What is a personal brand statement?
A personal brand statement, or leadership brand statement, is a concise summary of your brand, usually in a couple of sentences. It’s like a personal elevator pitch that captures, in a nutshell, the unique value you add, for whom, doing what. That is, it captures your personal unique selling point (USP) or personal value proposition.
A great personal brand statement is:
- Concise. A natural conversational answer to ‘so what do you do?’.
- Authentic. A true reflection of your unique skills, value, and personality.
- Memorable. A lasting impression to guide you and others.
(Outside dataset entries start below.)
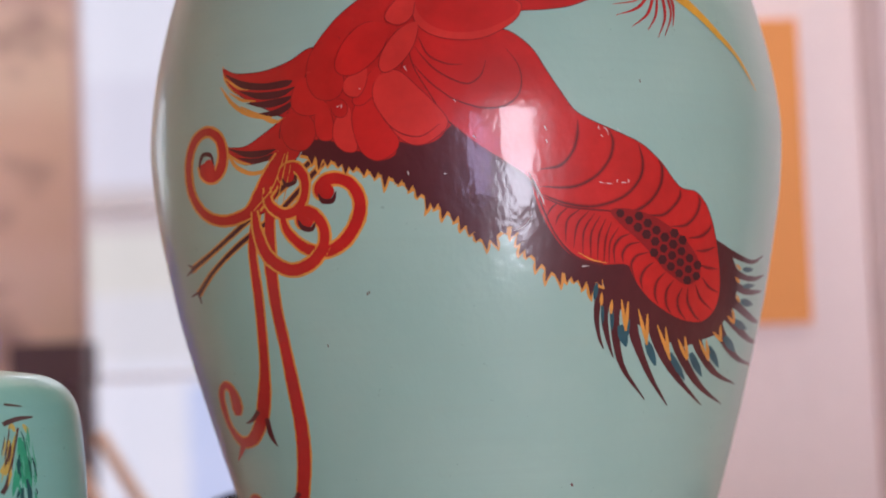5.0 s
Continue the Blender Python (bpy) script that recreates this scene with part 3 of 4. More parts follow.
brush("gold_mark", GOLD, 4, [(84.9, 137.7, 0.4), (87.0, 133.6, 1.3), (89.2, 129.5, 0.7)])
brush("gold_mark", GOLD, 4, [(88.1, 137.6, 0.4), (88.6, 134.0, 1.3), (89.2, 130.3, 0.7)])
brush("gold_mark", GOLD, 4, [(91.1, 140.5, 0.4), (93.1, 138.6, 1.3), (95.3, 136.6, 0.7)])
brush("gold_mark", GOLD, 4, [(94.4, 143.0, 0.4), (94.5, 140.2, 1.3), (94.7, 137.5, 0.7)])
brush("gold_mark", GOLD, 4, [(97.7, 146.4, 0.4), (99.3, 144.9, 1.3), (101.0, 143.4, 0.7)])
brush("gold_mark", GOLD, 4, [(100.0, 149.0, 0.4), (100.5, 146.4, 1.3), (101.0, 143.8, 0.7)])
brush("gold_mark", GOLD, 4, [(101.6, 154.7, 0.4), (102.5, 153.2, 1.3), (103.6, 151.6, 0.7)])
brush("gold_mark", GOLD, 4, [(101.3, 161.1, 0.4), (102.3, 160.1, 1.3), (103.5, 159.1, 0.7)])
brush("gold_mark", GOLD, 4, [(101.8, 166.0, 0.4), (102.9, 165.0, 1.3), (104.0, 164.0, 0.7)])
# legs
brush("leg", MAROON, 1, [(-54.2, 208.4, 1.6), (-67.7, 198.1, 1.6), (-82.0, 187.9, 1.6), (-96.2, 178.9, 1.4), (-107.8, 172.9, 1.8)], outline=0.60)
brush("leg", MAROON, 1, [(-50.4, 207.0, 1.6), (-68.1, 190.7, 1.6), (-84.9, 180.3, 1.6), (-96.8, 171.7, 1.4), (-105.2, 163.5, 2.0)], outline=0.60)
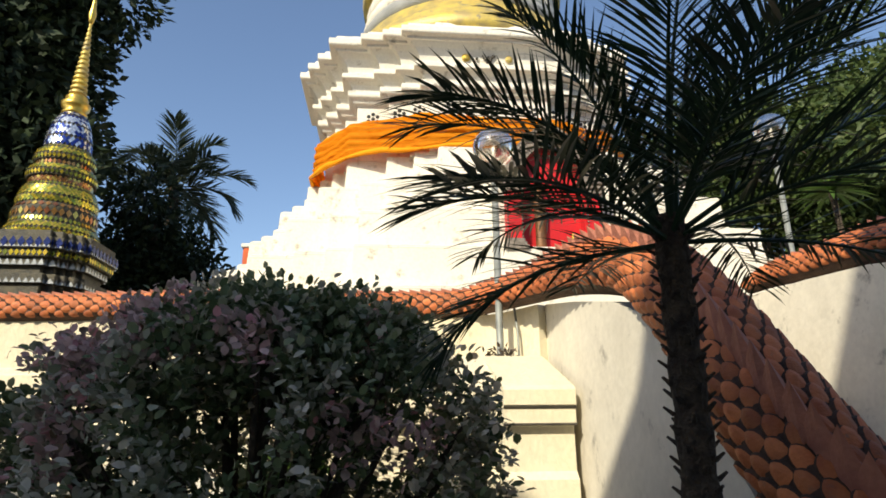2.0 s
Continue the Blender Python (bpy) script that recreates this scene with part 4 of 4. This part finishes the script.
GQ = [(0.30, 0.60), (0.30, 0.54), (0.40, 0.54), (0.40, 0.46), (0.46, 0.46), (0.46, 0.40), (0.54, 0.40), (0.54, 0.30), (0.60, 0.30)]
for d, z0, z1, mat in ((0.08, 0.0, 0.20, GREY), (0.02, 0.20, 0.40, MOSAIC_DARK), (-0.04, 0.40, 0.52, MOSAIC_DARK), (0.0, 0.52, 0.62, MOSAIC_DARK), (-0.07, 0.62, 0.70, MOSAIC_DARK), (-0.02, 0.70, 0.78, MOSAIC_DARK), (0.02, 0.78, 0.86, MOSAIC_DARK), (0.05, 0.86, 0.98, MOSAIC_DARK), (0.02, 0.98, 1.05, MOSAIC_DARK)):
    part("tier", bevelled(course([(d, z0), (d, z1)], GQ), 0.006), mat, gold)


def face_mosaic(d, z0, z1, mat, tile, tri=False):
    """Diamond or tooth tiles along the redented tier faces."""
    loop_ = redented(d + 0.004, 0, GQ)
    verts, faces = [], []
    for (x0, y0, _), (x1, y1, _) in zip(loop_, loop_[1:] + loop_[:1]):
        length = math.hypot(x1 - x0, y1 - y0)
        n = max(1, round(length / tile))
        ux, uy = (x1 - x0) / length, (y1 - y0) / length
        for k in range(n):
            c, hw, zm = (k + 0.5) * length / n, 0.46 * length / n, (z0 + z1) / 2
            pts = [(c - hw, z0), (c + hw, z0), (c, z1)] if tri else [(c, z0), (c + hw, zm), (c, z1), (c - hw, zm)]
            off = len(verts)
            verts += [(x0 + ux * a, y0 + uy * a, z) for a, z in pts]
            faces.append(list(range(off, off + len(pts))))
    ob = raw("mosaic_band", verts, faces, mat, gold)
    ob["kind"] = "stuff"


SILVER = material("mirror_silver", (0.62, 0.66, 0.70), (0.5, 0.54, 0.58), 20, 0.25, 0.7, bump=0.1)
BLUEGLASS = material("mirror_blue", (0.03, 0.05, 0.22), (0.02, 0.04, 0.16), 20, 0.2, 0.5, bump=0.1)
face_mosaic(0.053, 0.865, 0.975, BLUEGLASS, 0.085)
face_mosaic(0.051, 0.87, 0.92, SILVER, 0.085, True)
face_mosaic(0.022, 0.785, 0.855, MOSAIC_GOLD, 0.06)
face_mosaic(0.0, 0.525, 0.575, SILVER, 0.07, True)
face_mosaic(-0.02, 0.705, 0.775, SILVER, 0.07, True)
face_mosaic(0.02, 0.22, 0.38, MOSAIC_GOLD, 0.09)
mosaic([(0.50, 1.04), (0.52, 1.12), (0.47, 1.20), (0.455, 1.26)], 36, 0.05, MOSAIC_GOLD)
mosaic([(0.455, 1.26), (0.46, 1.36), (0.43, 1.42)], 36, 0.075, MOSAIC_RED)
mosaic([(0.43, 1.42), (0.44, 1.50), (0.40, 1.62), (0.37, 1.66)], 36, 0.05, MOSAIC_GOLD)
mosaic([(0.34, 1.66), (0.35, 1.74)], 32, 0.05, MOSAIC_RED)
mosaic([(0.38, 1.74), (0.395, 1.80), (0.36, 1.87)], 32, 0.05, MOSAIC_GOLD)
mosaic([(0.31, 1.87), (0.31, 1.94)], 32, 0.05, MOSAIC_RED)
mosaic([(0.33, 1.94), (0.345, 2.0), (0.31, 2.08), (0.27, 2.12)], 32, 0.05, MOSAIC_GOLD)
mosaic([(0.265, 2.12), (0.26, 2.24), (0.225, 2.40), (0.18, 2.52), (0.13, 2.58)], 28, 0.05, MOSAIC_BLUE)
part("necking", lathe([(0.12, 2.57), (0.15, 2.60), (0.12, 2.63), (0.16, 2.67), (0.17, 2.72), (0.12, 2.75), (0.135, 2.79), (0.10, 2.83)], 20), GOLD, gold, "", True)
spire = []
for k in range(15):
    r = 0.105 * (1 - k / 17)
    spire += [(r * 0.72, 2.83 + k * 0.066), (r, 2.848 + k * 0.066), (r, 2.868 + k * 0.066), (r * 0.72, 2.886 + k * 0.066)]
part("ringed_spire", lathe(spire, 18), GOLDPAINT, gold, "ringed gilt spire")
part("tip", lathe([(0.02, 3.80), (0.034, 3.85), (0.05, 3.92), (0.034, 4.02), (0.022, 4.15), (0.004, 4.42)], 14), GOLD, gold, "gilt spire tip", True)

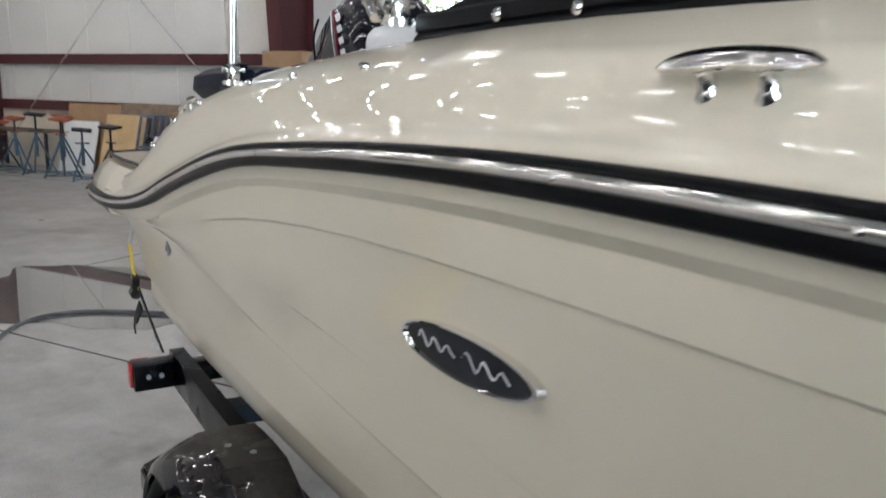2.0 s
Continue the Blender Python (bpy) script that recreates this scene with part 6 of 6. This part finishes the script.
carton(HALL @ pose(-5.2, 6.3, 0, 0, 0, 3), (1.1, 0.7, 1.32), "tall brown carton beside the column")
c = carton(HALL @ pose(-6.9, 7.6, 0, 0, 0, 0), (0.75, 0.6, 2.3), "tall narrow brown carton against the wall")
tw = finish("white_tag", box((0.06, 0.004, 0.22), bevel=0.001), LABELW, label="white tape strip on the tall carton", category="tape")
tw.matrix_world = HALL @ pose(-5.45, 5.935, 1.2)

# grey cart, red extinguisher and pallet truck far behind
ct = thing("wire_cart", "grey wire shelf cart with a red bottle", "cart")
ct.matrix_world = HALL @ pose(-17.9, 7.4, 0, 0, 0, 10)
for sx in (-0.5, 0.5):
    for sy in (-0.28, 0.28):
        part("post", cyl(0.016, 1.7, (sx, sy, 0.93), seg=8), GALV, ct)
        part("castor", cyl(0.05, 0.03, (sx, sy, 0.05), (90, 0, 0), 12), RUBBER, ct)
for z in (0.2, 0.65, 1.1, 1.55):
    part("shelf", box((1.05, 0.6, 0.03), (0, 0, z)), GALV, ct)
    part("shelf_load", box((0.7, 0.4, 0.24), (0.06 * math.sin(z * 9), 0, z + 0.14), (0, 0, 8), bevel=0.02), GREYBOX if z > 0.5 else CARD, ct)
ex = thing("fire_extinguisher", "red fire extinguisher hung on the column", "fire extinguisher")
ex.matrix_world = HALL @ pose(-16.72, 8.1, 1.0)
part("cylinder", lathe([(0, 0), (0.07, 0), (0.08, 0.03), (0.08, 0.40), (0.05, 0.47), (0.025, 0.5), (0, 0.5)], 20, 'z'), REDPLASTIC, ex)
part("valve", box((0.05, 0.04, 0.08), (0, 0, 0.54)), BLACKIRON, ex)
part("hose", sweep(curve([(0.03, 0, 0.54), (0.12, 0, 0.45), (0.11, 0, 0.2)], 5), 0.012, 8), WIRE, ex)
bb = thing("tool_bin", "black plastic tub on the floor by the stands", "tub")
bb.matrix_world = HALL @ pose(-14.35, 7.25, 0)
part("tub", lathe([(0.0, 0.02), (0.24, 0.0), (0.30, 0.36), (0.32, 0.38), (0.28, 0.38), (0.22, 0.05), (0.0, 0.05)], 24, 'z'), BLACKIRON, bb)
wb_ = thing("work_bench", "low steel bench with timber along the wall", "bench")
wb_.matrix_world = HALL @ pose(-14.6, 8.45, 0)
part("top", box((2.2, 0.6, 0.05), (0, 0, 0.78)), WOOD, wb_)
for sx in (-1, 1):
    for sy in (-0.25, 0.25):
        part("leg", box((0.05, 0.05, 0.76), (sx * 1.0, sy, 0.38)), BLACKIRON, wb_)

# ---- wet patch and hose on the floor ----
wet = []
for k in range(80):
    a = 2 * math.pi * k / 80
    r = 1 + 0.10 * math.sin(3 * a + 0.5) + 0.06 * math.sin(7 * a) + 0.035 * math.sin(13 * a + 1)
    wet.append(((1.35 * math.cos(a)) * r, (0.80 * math.sin(a)) * r))
bm = extrude_outline(wet, 0.003, 'z')
ob = finish("puddle", bm, WET, smooth=0, label="shallow dark puddle on the concrete floor", category="puddle")
ob.matrix_world = pose(-4.95, -0.80, 0.001, 0, 0, 26)
hs = curve([(-2.2, -2.05, 0.016), (-2.6, -1.86, 0.016), (-2.9, -1.75, 0.016), (-3.1, -1.68, 0.016), (-3.6, -1.59, 0.016), (-4.05, -1.47, 0.016), (-4.34, -1.27, 0.016), (-4.40, -1.0, 0.016), (-4.25, -0.67, 0.016), (-4.02, -0.34, 0.016), (-3.85, -0.1, 0.016), (-3.5, 0.5, 0.016), (-3.0, 1.6, 0.016), (-3.2, 2.8, 0.016)], 8)
finish("water_hose", sweep(hs, 0.016, 10), HOSE, label="grey rubber hose lying in a curve on the floor", category="hose")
You might use your personal brand statement in several ways:
- As a personal daily reflection to guide your decisions and behaviours
- As a spoken introduction when you’re networking
- As a written introduction when you contribute to events, content and so on
In essence, your personal brand statement can act as a north star for the leader you want to be, guiding both your behaviours and your perception among your network.
This relationship-building facet of personal branding is fundamental and you’ll need to consistently communicate your brand outwards.
At root, your personal brand hinges on a network of the right people consistently thinking the right things about you, according to your goals. (For example, an IT department head with sights on the CIO role needs credibility among other senior leaders for successfully navigating digital transformation.)
For leaders, developing a personal leadership brand that celebrates your difference and cements your reputation for delivering excellence is instrumental to career growth. Time to start writing that personal brand statement!